Half-Sunken Riverboat Catches Fire in Vallejo
A storied riverboat that used to ply the harbor in Long Beach, California has caught fire after partially sinking at its long-term berth in Vallejo
According to its owners, the paddlewheeler Grand Romance was built by the Barker family in Fort Bragg, California in 1990. The vessel had its commercial debut in 1993 as the Petaluma Queen, operating up and down the Petaluma River, and was the first true sternwheeler in the state in a century and a half. The vessel was designed and outfitted to impress, with iron smokestacks, a marble dance floor and a mahogany bar dating back to the turn of the century.
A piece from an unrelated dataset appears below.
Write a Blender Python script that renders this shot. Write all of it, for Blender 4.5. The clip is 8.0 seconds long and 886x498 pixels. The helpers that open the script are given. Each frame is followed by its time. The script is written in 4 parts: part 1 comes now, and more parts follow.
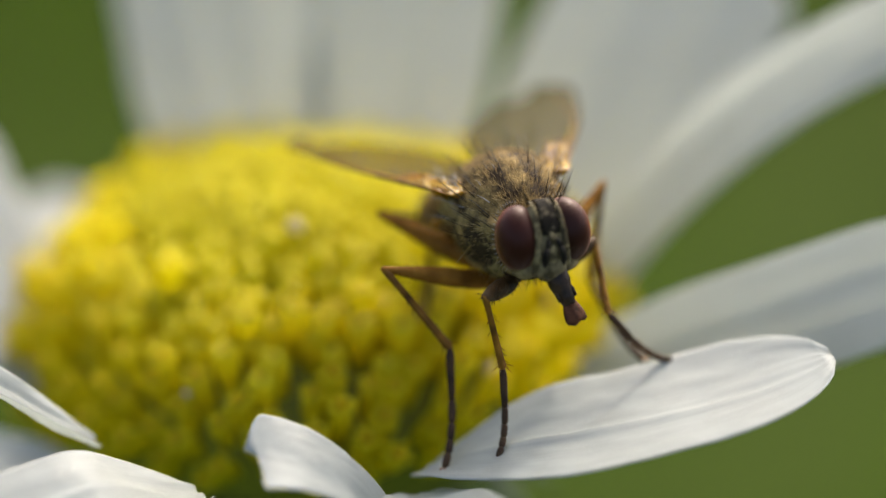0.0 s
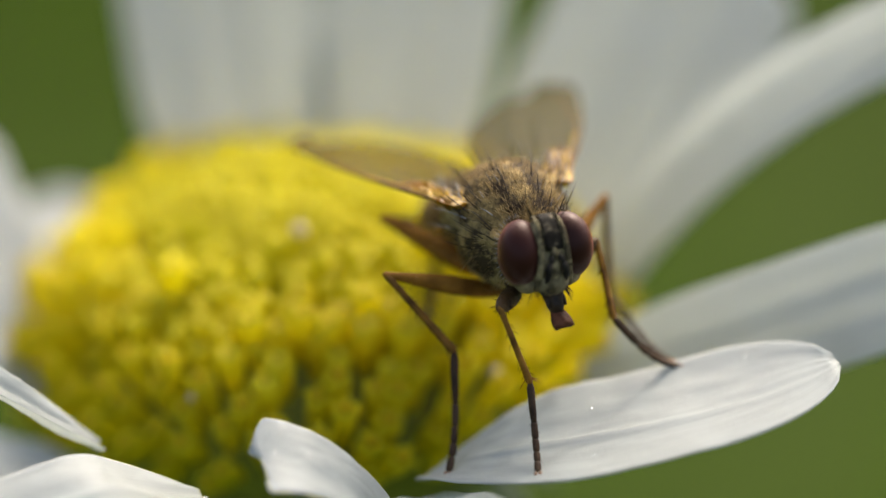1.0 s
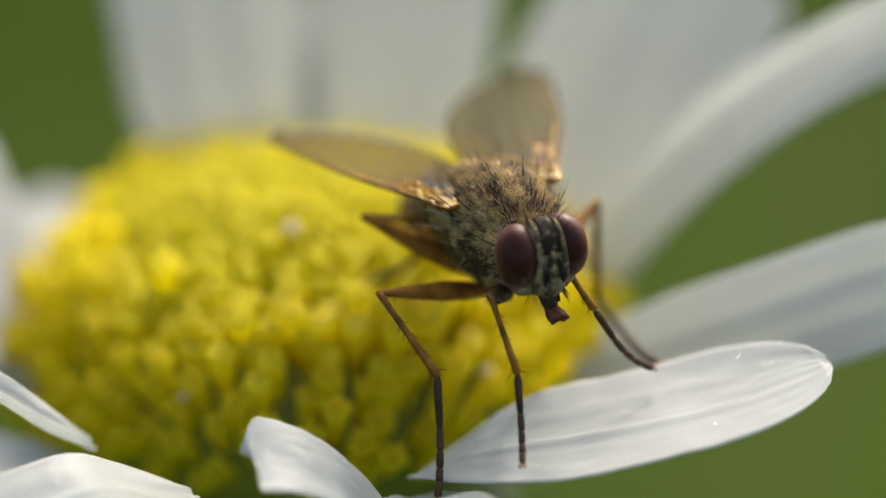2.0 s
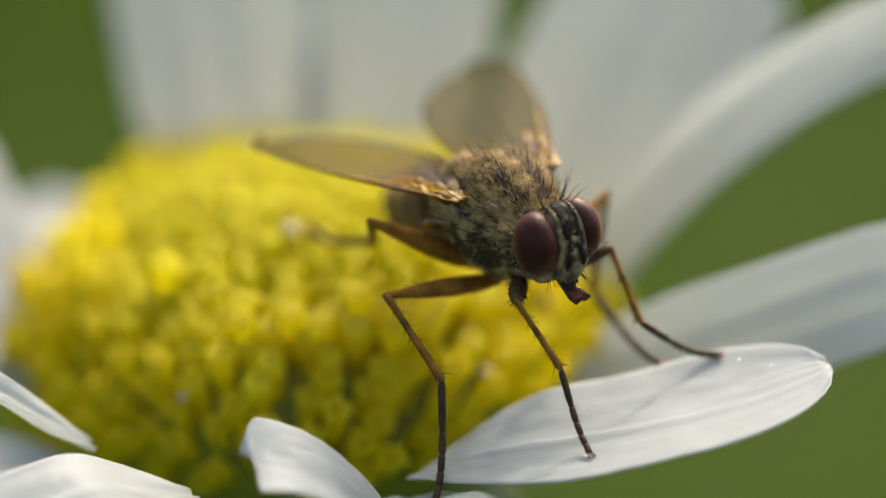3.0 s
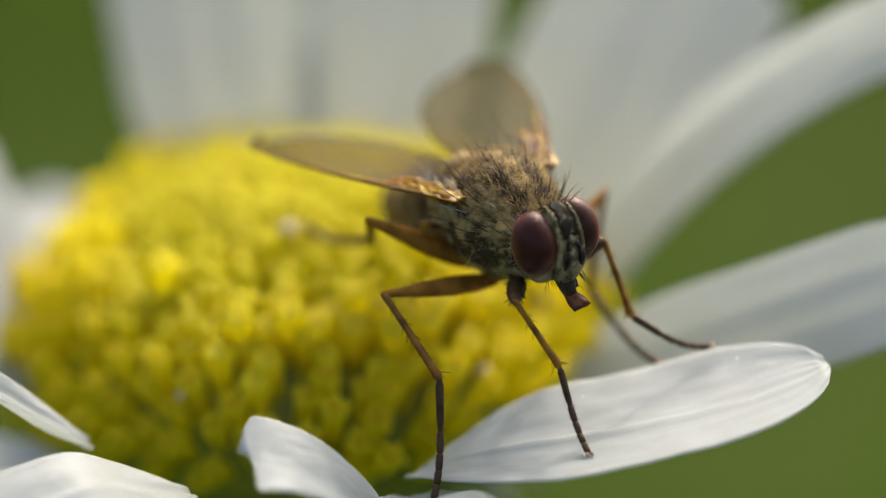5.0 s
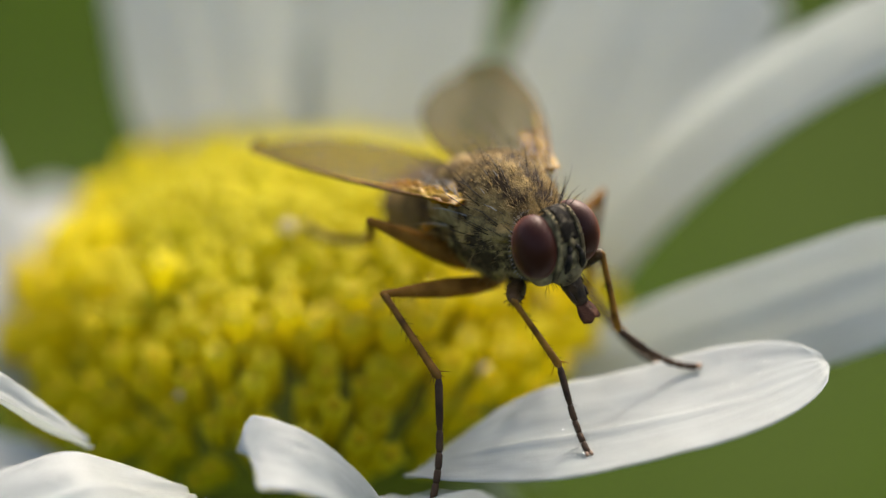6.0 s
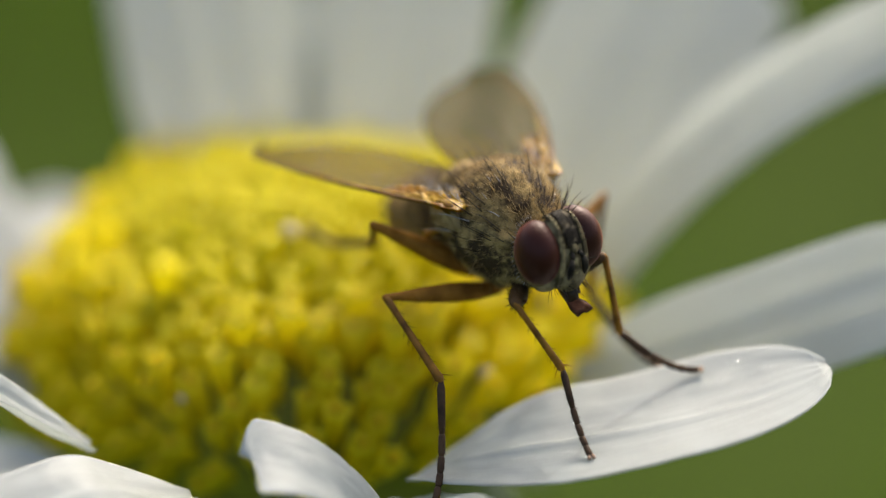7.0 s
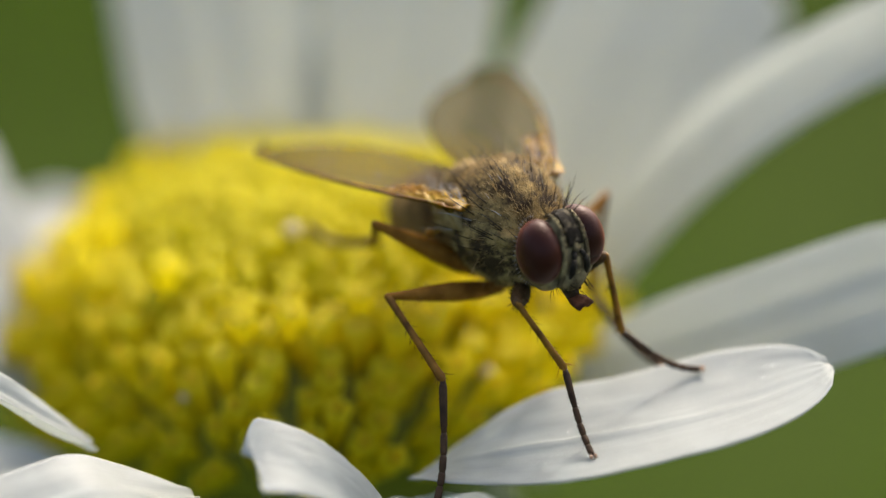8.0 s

Grand Romance had a successful run as a dinner cruise and party boat for the next 20 years, though her success was marked by occasional run-ins with local officials, according to a retrospective by the Petaluma Argus-Courier. Her operators tried out onboard gambling in the mid-1990s, but the City of Petaluma sued to force them to cease and desist. They relocated to Napa, then Vallejo, then (in 2001) Long Beach.
The riverboat in her final years in operation (Courtesy Grand Romance)
The sternwheeler underwent a refit in 2017, but her passengers began reporting problems aboard. In 2018, the Long Beach city council denied Grand Romance an operating permit; she soon relocated back up the coast to Vallejo, where she has been laid up in the Napa River (below), about one mile north of the Cal Maritime campus.
In early August, a passing ferry passenger noticed that the Grand Romance had partially sunk at her moorings. The cause is unknown, and it is unclear whether there was a salvage response.
On Saturday afternoon, the half-sunken vessel caught fire. Vallejo's fire department received a call-out to the scene at about 1645, and the U.S. Coast Guard joined the response. They found that four people had already escaped the vessel, including two who made it to shore on their own and two who jumped overboard and were rescued by a good samaritan. No injuries were reported, and the fire was under control by about 1800 hours.
The cause of the fire and the extent of the damage are still under investigation.